### Written exercise
What is needed is an exact copy of the lines from the line containing "scene.view_settings.use_white_balance |= len(values)" to the line containing "# ---- scene", both lines included, and nothing else.

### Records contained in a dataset
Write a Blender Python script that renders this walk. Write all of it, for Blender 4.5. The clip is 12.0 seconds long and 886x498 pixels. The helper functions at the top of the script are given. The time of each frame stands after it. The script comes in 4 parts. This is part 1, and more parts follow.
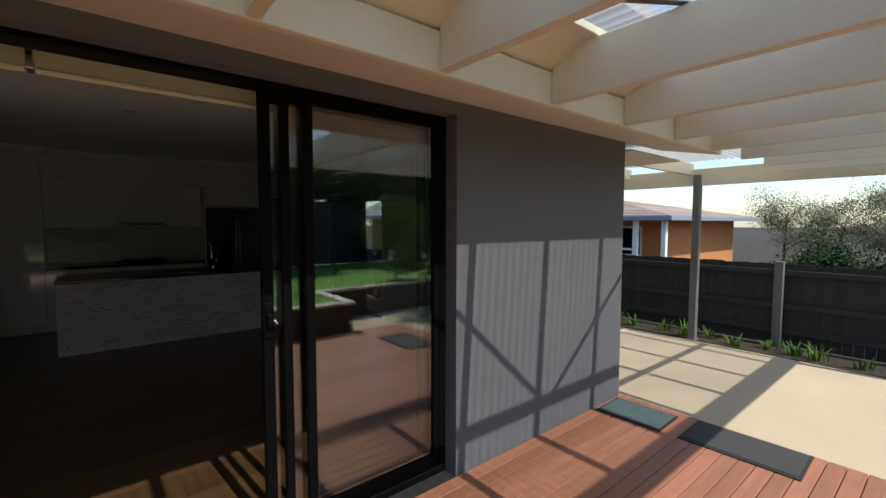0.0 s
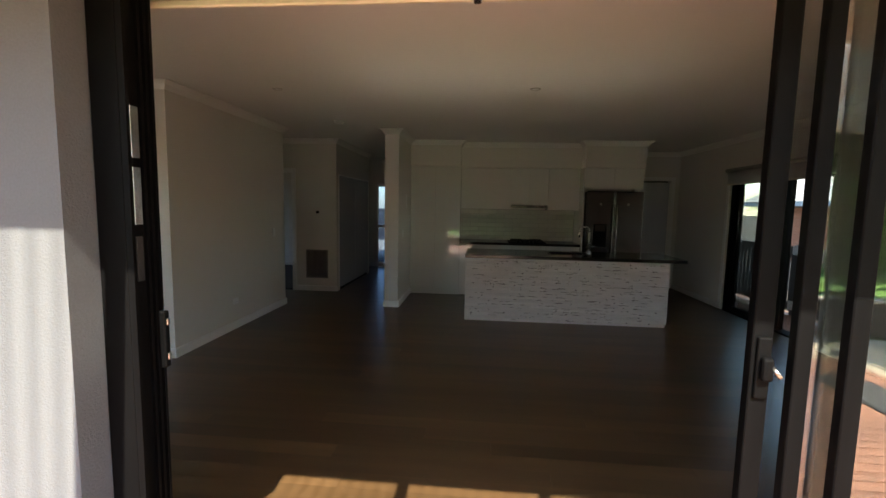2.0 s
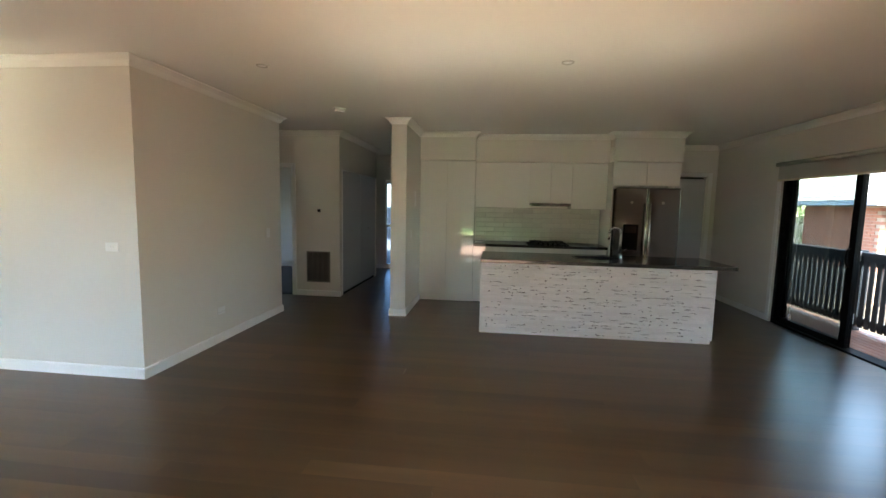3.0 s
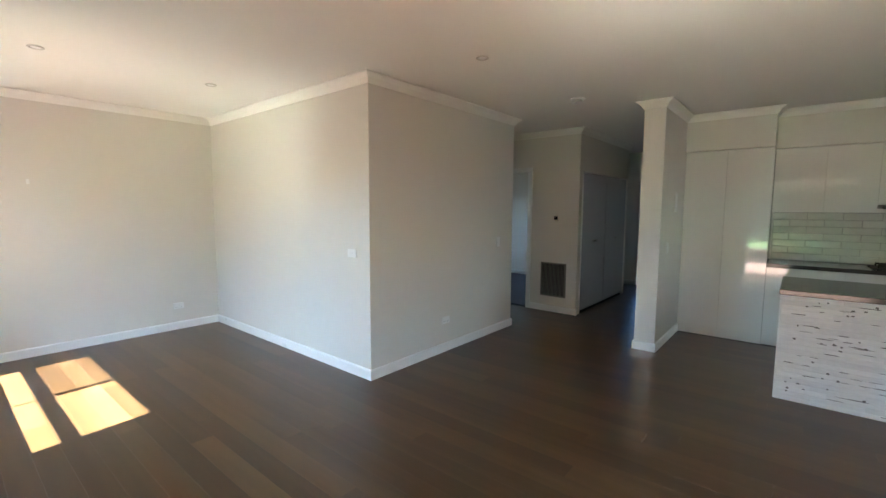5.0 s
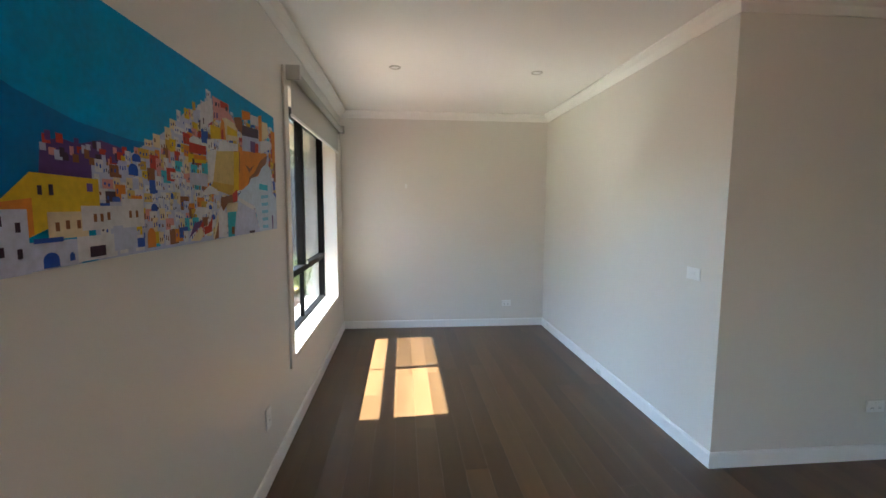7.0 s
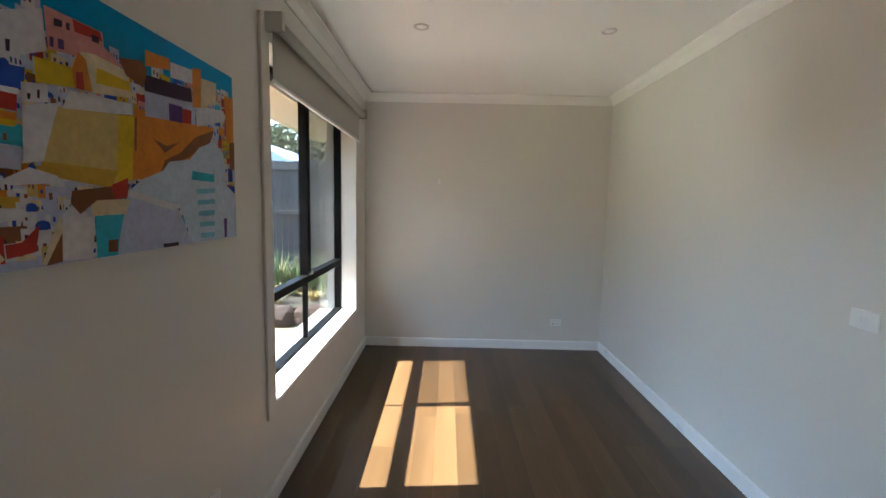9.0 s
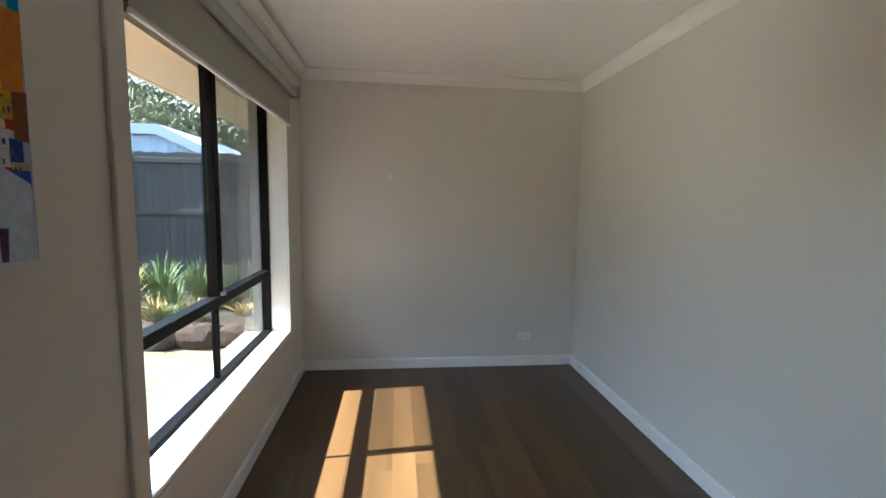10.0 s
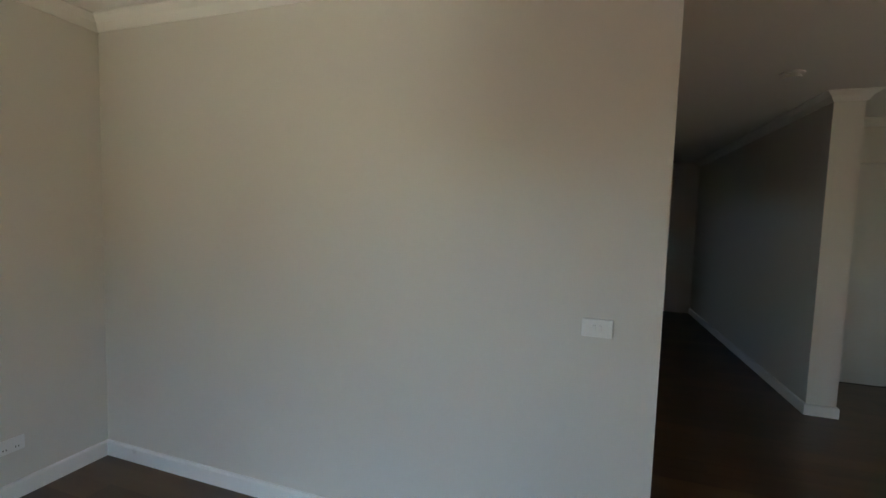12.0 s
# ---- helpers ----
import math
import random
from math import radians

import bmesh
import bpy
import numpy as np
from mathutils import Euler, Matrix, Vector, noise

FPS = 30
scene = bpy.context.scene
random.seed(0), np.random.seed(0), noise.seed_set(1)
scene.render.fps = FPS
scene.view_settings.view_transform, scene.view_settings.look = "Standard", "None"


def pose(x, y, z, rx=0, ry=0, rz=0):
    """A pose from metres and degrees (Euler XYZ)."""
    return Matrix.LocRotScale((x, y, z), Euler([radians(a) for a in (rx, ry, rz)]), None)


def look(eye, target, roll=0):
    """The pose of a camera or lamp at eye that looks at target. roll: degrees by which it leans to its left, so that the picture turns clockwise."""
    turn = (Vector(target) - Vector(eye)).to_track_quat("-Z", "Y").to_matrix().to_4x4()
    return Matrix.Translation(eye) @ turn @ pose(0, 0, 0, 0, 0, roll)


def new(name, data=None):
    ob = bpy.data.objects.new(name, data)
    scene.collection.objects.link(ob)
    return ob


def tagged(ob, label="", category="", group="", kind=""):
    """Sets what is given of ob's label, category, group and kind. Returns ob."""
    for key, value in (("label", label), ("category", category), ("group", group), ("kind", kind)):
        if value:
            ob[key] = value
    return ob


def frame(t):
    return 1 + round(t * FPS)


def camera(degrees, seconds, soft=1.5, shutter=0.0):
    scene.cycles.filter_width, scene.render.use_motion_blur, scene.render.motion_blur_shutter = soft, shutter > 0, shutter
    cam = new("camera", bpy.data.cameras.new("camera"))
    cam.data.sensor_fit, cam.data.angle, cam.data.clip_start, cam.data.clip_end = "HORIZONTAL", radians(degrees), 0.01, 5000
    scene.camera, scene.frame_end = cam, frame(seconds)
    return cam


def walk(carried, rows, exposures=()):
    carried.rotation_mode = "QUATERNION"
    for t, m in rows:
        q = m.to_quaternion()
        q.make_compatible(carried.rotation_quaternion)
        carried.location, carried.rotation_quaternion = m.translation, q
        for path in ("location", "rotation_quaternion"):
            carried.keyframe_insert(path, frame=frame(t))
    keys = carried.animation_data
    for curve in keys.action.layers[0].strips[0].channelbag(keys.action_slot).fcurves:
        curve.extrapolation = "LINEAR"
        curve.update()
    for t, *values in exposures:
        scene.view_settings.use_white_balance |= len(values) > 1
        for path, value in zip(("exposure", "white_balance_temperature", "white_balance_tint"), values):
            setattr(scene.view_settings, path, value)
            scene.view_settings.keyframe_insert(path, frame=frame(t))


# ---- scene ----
--
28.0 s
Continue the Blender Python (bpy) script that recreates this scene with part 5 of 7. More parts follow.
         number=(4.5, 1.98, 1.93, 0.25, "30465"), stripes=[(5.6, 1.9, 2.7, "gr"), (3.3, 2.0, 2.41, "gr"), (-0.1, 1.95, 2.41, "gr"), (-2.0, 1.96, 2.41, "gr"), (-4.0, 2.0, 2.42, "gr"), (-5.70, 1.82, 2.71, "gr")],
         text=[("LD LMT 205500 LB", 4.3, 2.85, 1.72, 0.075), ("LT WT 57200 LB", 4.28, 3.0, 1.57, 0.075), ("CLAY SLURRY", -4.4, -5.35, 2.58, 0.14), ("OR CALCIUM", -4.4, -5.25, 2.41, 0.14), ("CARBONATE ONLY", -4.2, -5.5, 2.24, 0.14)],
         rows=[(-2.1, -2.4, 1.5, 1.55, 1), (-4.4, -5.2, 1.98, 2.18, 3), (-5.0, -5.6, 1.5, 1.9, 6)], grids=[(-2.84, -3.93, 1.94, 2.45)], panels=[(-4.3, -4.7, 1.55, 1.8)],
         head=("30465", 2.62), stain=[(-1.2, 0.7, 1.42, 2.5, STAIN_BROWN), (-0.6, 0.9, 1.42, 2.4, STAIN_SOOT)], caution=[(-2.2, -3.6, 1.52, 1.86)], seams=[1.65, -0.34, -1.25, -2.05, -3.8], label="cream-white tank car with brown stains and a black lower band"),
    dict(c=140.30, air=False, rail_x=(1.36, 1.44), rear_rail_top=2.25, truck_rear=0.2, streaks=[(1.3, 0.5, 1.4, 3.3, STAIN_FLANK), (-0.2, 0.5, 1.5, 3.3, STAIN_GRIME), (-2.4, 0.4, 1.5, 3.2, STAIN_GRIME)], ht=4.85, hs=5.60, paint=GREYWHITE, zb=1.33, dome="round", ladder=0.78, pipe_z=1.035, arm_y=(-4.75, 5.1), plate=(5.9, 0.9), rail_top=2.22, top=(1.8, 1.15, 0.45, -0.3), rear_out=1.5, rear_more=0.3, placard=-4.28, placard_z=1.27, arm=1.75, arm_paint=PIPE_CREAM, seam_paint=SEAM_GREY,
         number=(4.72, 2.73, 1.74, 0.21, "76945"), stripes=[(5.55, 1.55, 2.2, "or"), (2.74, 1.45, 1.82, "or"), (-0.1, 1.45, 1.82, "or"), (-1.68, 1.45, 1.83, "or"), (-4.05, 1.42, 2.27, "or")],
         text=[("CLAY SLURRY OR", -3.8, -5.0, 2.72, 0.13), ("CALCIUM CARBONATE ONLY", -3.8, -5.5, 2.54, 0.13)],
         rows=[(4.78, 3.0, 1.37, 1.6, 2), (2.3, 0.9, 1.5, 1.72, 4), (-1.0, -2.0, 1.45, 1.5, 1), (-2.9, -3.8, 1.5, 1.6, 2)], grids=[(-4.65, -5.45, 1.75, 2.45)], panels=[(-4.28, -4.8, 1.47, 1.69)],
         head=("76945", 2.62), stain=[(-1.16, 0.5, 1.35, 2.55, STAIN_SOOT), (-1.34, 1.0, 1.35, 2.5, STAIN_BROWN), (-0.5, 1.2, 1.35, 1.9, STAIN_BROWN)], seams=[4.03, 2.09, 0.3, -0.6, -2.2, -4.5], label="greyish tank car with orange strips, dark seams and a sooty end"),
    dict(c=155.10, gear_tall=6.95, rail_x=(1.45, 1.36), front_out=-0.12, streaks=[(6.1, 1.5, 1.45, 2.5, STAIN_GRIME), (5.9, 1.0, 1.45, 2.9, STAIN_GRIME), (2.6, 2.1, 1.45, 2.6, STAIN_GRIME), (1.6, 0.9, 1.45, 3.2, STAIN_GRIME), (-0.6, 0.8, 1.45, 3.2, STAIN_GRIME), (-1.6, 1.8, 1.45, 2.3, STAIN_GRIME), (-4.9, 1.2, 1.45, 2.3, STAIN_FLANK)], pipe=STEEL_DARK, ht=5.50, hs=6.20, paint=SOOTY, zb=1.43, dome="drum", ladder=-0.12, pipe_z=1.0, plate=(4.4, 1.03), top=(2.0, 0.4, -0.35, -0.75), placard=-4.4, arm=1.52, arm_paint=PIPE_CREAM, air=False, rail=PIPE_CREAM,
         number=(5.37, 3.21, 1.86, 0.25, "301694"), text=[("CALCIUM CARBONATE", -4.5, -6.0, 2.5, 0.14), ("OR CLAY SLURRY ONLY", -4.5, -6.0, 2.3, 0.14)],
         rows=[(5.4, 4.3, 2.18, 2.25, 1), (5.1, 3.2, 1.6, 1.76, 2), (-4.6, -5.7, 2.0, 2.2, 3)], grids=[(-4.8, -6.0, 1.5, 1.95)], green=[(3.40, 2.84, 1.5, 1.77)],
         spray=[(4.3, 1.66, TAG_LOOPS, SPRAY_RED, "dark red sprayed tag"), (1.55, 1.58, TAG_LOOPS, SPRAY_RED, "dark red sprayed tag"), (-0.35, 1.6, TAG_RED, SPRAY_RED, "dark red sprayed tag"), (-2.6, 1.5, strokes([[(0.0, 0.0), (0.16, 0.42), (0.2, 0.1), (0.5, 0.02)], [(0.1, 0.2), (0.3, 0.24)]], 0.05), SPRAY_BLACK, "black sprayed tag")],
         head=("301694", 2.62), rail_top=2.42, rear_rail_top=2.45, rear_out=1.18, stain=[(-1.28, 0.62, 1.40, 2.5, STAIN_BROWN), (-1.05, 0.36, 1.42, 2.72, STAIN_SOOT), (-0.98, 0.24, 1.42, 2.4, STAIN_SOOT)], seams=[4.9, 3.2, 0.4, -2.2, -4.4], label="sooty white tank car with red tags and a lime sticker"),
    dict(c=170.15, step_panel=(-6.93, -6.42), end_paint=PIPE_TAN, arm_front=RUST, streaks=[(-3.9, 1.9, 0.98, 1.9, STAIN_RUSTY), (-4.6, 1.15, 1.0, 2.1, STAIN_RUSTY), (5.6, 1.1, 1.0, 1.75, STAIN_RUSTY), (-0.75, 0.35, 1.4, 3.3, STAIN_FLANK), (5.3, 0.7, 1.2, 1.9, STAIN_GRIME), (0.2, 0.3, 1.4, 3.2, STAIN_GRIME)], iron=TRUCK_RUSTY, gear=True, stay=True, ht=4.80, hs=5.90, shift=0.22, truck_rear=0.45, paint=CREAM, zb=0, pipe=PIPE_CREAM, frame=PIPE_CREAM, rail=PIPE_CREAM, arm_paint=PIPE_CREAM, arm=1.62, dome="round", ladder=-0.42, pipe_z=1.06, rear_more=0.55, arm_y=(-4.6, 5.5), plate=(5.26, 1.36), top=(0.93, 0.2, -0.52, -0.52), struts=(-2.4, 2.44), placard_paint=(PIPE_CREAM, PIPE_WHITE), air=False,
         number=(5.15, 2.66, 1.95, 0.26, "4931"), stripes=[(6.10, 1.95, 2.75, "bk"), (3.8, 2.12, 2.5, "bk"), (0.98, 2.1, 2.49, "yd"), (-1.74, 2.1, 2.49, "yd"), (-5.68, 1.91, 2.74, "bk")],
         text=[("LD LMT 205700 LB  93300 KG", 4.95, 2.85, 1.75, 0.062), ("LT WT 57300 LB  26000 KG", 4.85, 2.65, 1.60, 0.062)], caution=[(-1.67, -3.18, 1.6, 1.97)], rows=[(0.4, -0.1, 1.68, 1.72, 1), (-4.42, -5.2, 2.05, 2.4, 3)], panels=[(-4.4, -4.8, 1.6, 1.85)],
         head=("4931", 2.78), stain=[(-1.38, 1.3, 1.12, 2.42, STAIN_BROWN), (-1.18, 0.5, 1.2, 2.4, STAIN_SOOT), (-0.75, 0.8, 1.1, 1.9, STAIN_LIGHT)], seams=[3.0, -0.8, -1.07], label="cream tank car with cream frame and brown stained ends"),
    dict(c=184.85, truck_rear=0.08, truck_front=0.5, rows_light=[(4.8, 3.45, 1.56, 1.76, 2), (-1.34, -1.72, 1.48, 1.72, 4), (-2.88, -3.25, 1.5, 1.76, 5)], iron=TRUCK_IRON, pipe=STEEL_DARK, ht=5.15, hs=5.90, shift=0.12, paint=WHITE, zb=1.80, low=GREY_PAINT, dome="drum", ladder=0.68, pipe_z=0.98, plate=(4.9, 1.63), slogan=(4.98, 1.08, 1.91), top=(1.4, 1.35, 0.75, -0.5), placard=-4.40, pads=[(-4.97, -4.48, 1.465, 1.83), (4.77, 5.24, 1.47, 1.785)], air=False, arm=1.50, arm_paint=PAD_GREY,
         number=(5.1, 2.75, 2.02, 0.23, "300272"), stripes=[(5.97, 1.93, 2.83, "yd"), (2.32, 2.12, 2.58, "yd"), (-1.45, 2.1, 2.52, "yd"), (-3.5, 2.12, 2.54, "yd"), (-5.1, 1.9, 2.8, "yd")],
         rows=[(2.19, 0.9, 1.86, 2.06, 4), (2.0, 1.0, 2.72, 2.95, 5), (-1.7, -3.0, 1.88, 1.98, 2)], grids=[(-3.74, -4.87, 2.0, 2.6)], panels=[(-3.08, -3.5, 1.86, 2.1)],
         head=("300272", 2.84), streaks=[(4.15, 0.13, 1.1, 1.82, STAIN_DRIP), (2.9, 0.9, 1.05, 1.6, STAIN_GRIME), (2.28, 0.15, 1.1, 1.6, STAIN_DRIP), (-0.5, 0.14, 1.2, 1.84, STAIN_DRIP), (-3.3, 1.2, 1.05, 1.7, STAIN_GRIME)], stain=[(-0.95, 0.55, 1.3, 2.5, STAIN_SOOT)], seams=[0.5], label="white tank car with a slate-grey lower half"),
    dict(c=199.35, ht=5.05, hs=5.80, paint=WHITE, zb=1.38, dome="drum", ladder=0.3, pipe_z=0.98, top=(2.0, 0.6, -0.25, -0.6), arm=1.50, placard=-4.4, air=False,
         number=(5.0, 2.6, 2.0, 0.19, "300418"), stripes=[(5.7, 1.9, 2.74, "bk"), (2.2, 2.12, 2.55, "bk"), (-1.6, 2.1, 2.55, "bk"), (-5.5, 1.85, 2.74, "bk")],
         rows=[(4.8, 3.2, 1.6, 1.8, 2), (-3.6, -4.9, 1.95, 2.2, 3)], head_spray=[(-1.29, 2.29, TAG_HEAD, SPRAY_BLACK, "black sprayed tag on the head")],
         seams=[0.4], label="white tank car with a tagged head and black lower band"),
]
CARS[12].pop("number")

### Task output
        scene.view_settings.use_white_balance |= len(values) > 1
        for path, value in zip(("exposure", "white_balance_temperature", "white_balance_tint"), values):
            setattr(scene.view_settings, path, value)
            scene.view_settings.keyframe_insert(path, frame=frame(t))


# ---- scene ----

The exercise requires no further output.